Rhinoplasty is well known to be a challenging facial reshaping surgery. This is because of its many anatomic components and the lack of an exact science as to how their alteration and healing will translate into the patient’s desired aesthetic effect. Considerable debate has existed for decades as to which approach to rhinoplasty, open vs closed, offers the best result. But in reality this consideration is way down on the list as to why rhinoplasty surgery may not produce the desired results.
In the November 2021 issue of the Plastic and Reconstructive Surgery journal an article was published on this topic entitled ‘Why Primary Rhinoplasty Fails’. In this paper the authors review seven (7) preoperative and intraoperative reasons why this happens which includes poor patient selection, incongruent patient expectations, inadequate preoperative nasofacial analysis, creating a functional problem, wound healing, lack of structural support and dead space closure.
Poor Patient Selection
Good patient selection is obviously critical for any aesthetic surgery and rhinoplasty is no different. Rarely is a ‘poor’ patient so obvious that the so called red flag is literally evident on their forehead during the consultation. The authors have discussed multiple indications that can help identify the more subtle signs of patients that are at higher risks of postoperative dissatisfaction. One of these signs, which has been recognized almost as long as rhinoplasty surgery has been performed, is the disconnect between the magnitude of the nasal deformity and the patient’s concern about it. When the nose shape problem seems way less than the level of the patient’s distress about it one has to be very careful about moving forward with surgery. That is a lot of pressure to put on an operative outcome which the patient hopes will be potentially life changing.
One of the more contemporary red flags, because of social media, is the younger patient in particular who comes in with many pictures of celebrities noses, other people’s results, and have done their own often unrealistic imaging of what they want their nose to look like. They may well have dozens to hundreds of pictures on their phone of noses, theirs and others, from every conceivable angle. While such forethought is not always bad it can lead to patients assuming that changing the shape of the nose is almost like changing one’s clothes. Surgery is not like Instagram, results are neither immediate or always turn out exactly like imaged pictures.
Incongruent Patient Expectations
While understanding what the patient wants to achieve is important, helping the patient get a handle on what can not be done is even more important. Every rhinoplasty patient needs preoperative imaging but the role of such imaging is frequently misunderstood or misused. Since computer imaging can be used to literally make any digital image change the key to its use in my opinion is to show truly realistic imaging. Or even better underestimate the magnitude of the potential nose shape change. This is the well known underpromise and over deliver approach. It is important to recognize that patients largely focus on the benefits of any aesthetic surgery, which is largely what they have thought the most about, and risks/adverse outcomes are issues that happen to others. As a result it is important to help the patient understand what the limitations of their rhinoplasty surgery is to provide some balance in their thinking.
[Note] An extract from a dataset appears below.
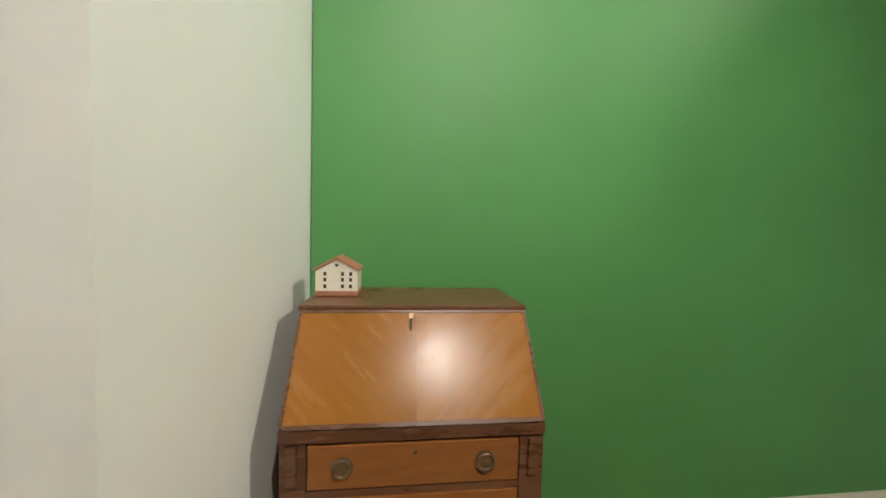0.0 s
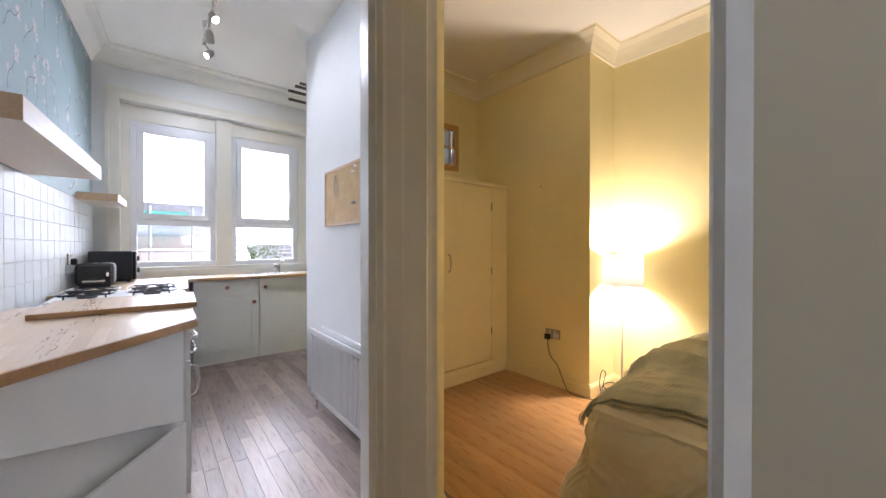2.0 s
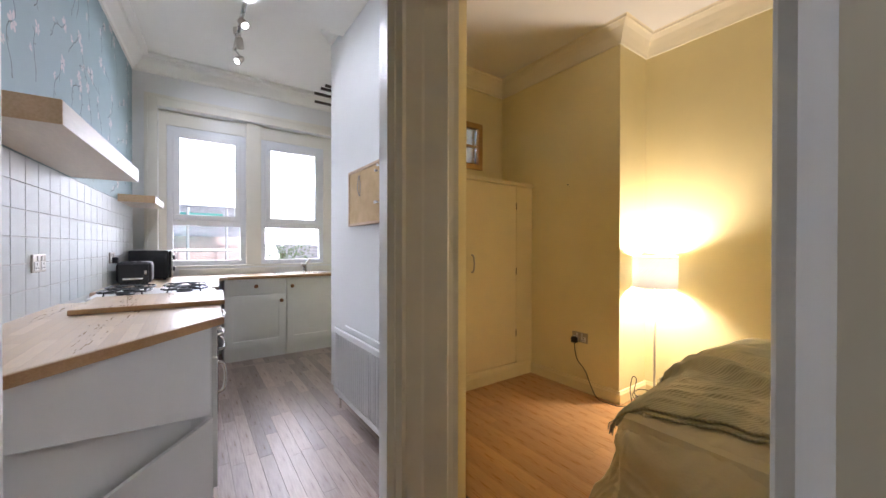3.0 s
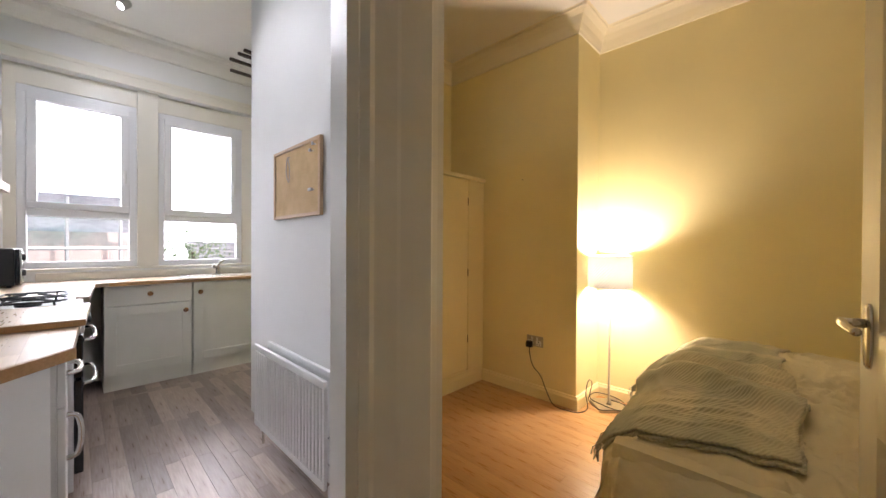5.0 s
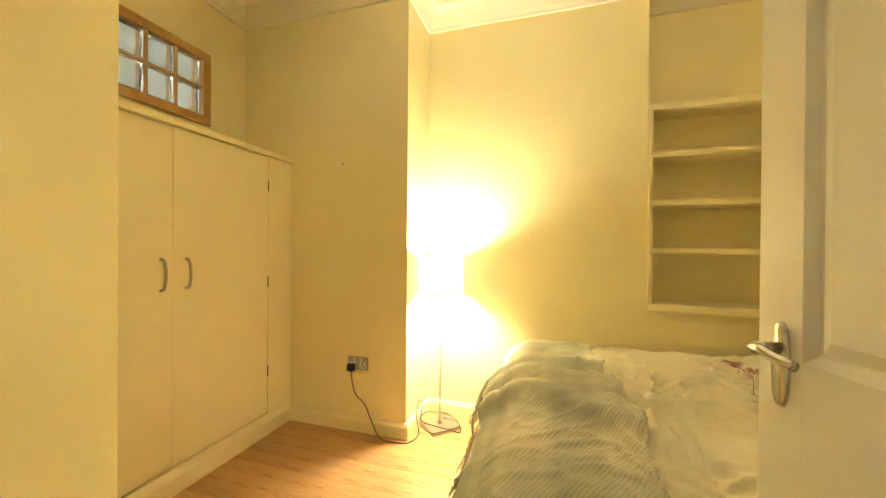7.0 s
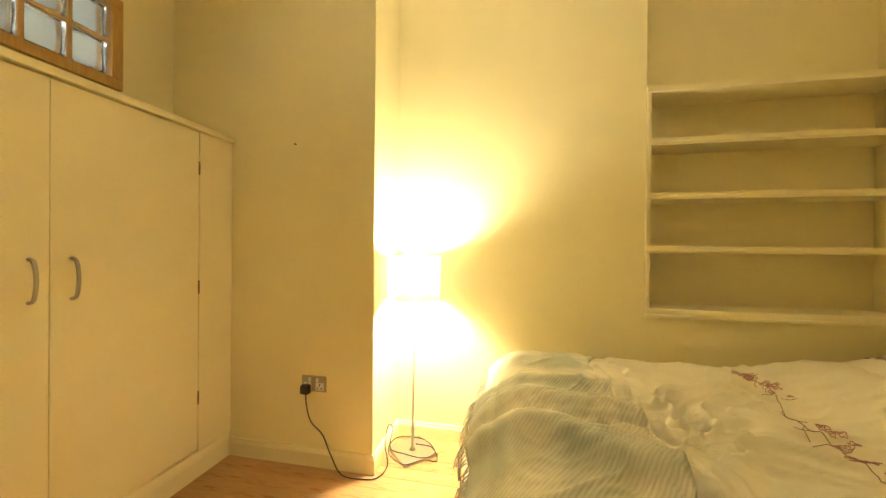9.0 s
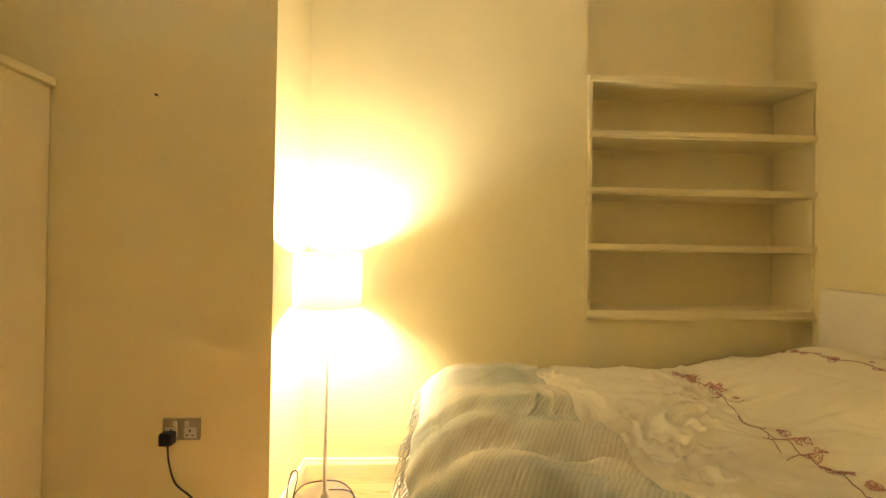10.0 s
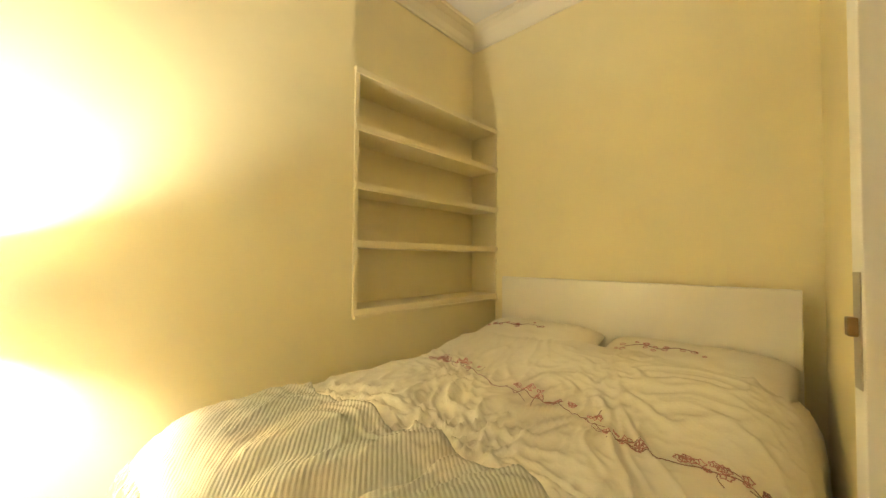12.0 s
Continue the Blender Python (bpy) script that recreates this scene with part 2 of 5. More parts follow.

Inadequate Presurgical Nasofacial Analysis
Assessing the nose visually from different angles is critical but feeling the outside of it and looking inside has great merit also. Whether the patient has breathing problems or not it is always a good idea to take a speculum and light and have a look inside. While this does not allow for a view all the way back to the choanae it does provide visualization of the mid- to caudal septum, internal nasal valves and the inferior and middle turbinates. Sometimes you might be surprised as to what you find.
The authors lay out a 10-7-5 detailed anatomic assessment system from the front, side and the basal views. This is an excellent guide that can be used as a work sheet that allows the surgeon to not overlook any aspect of the preoperative nasal analysis. When matching this assessment with the patient’s three primary nasal concerns one is largely assured of not missing how on how to a surgical plan that has the best chance for a good outcome.